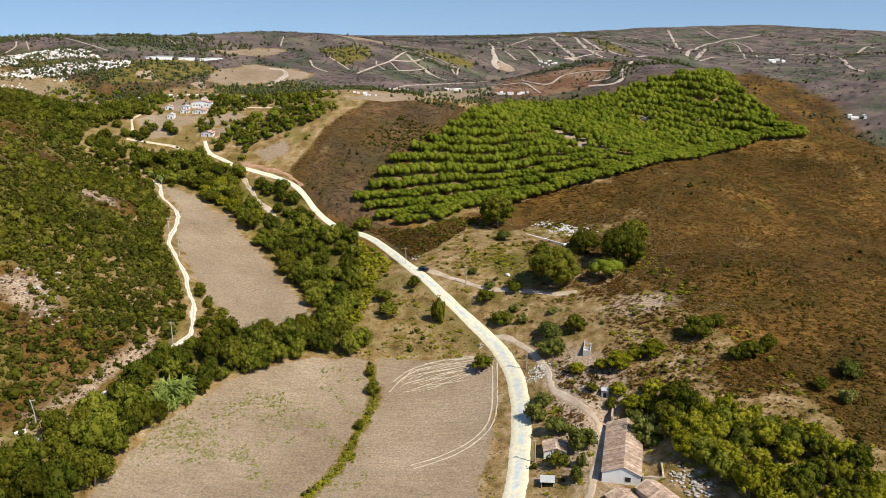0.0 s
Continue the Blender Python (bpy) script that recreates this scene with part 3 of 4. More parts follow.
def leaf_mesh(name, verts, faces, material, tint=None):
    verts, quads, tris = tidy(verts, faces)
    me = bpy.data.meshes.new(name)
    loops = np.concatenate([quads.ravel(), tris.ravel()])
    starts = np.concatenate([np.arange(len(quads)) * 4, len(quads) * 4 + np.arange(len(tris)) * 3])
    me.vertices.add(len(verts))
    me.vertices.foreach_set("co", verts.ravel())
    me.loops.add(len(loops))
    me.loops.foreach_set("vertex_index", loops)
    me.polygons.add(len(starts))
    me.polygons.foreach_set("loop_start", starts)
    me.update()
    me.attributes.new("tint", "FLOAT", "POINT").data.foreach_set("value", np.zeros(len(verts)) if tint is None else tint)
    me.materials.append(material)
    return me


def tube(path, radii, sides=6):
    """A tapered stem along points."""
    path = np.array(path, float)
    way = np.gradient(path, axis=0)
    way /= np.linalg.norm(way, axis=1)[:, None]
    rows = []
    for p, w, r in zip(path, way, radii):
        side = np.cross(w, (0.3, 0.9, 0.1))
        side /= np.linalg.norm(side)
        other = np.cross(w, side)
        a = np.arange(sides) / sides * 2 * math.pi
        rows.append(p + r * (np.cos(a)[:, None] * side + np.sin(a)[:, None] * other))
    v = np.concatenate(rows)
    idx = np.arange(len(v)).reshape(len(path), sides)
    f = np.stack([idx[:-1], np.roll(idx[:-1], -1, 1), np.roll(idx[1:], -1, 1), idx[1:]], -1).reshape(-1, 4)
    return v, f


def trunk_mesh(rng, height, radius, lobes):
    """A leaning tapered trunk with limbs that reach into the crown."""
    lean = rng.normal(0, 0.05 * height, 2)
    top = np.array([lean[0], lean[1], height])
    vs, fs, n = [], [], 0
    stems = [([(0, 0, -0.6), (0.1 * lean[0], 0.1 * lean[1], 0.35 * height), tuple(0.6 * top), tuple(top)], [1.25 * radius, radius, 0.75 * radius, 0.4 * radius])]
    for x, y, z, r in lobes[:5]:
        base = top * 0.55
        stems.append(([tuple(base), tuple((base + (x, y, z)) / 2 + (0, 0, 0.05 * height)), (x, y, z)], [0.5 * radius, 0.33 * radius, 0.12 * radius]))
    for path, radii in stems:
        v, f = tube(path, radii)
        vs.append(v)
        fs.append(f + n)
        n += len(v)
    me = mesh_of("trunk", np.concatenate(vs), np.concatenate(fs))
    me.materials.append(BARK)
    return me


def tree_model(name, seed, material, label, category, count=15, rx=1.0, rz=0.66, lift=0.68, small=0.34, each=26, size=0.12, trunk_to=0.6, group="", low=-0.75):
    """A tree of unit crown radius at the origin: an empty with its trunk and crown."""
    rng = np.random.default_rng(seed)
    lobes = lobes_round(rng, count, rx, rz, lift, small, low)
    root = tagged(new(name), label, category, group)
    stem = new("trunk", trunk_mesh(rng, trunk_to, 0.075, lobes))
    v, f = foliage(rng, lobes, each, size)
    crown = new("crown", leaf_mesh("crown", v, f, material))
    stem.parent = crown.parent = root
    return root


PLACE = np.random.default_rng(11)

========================

Look for lines containing the string "that" and copy them all.

**Exercise result**
Continue the Blender Python (bpy) script that recreates this scene with part 3 of 4. More parts follow.
    """A leaning tapered trunk with limbs that reach into the crown."""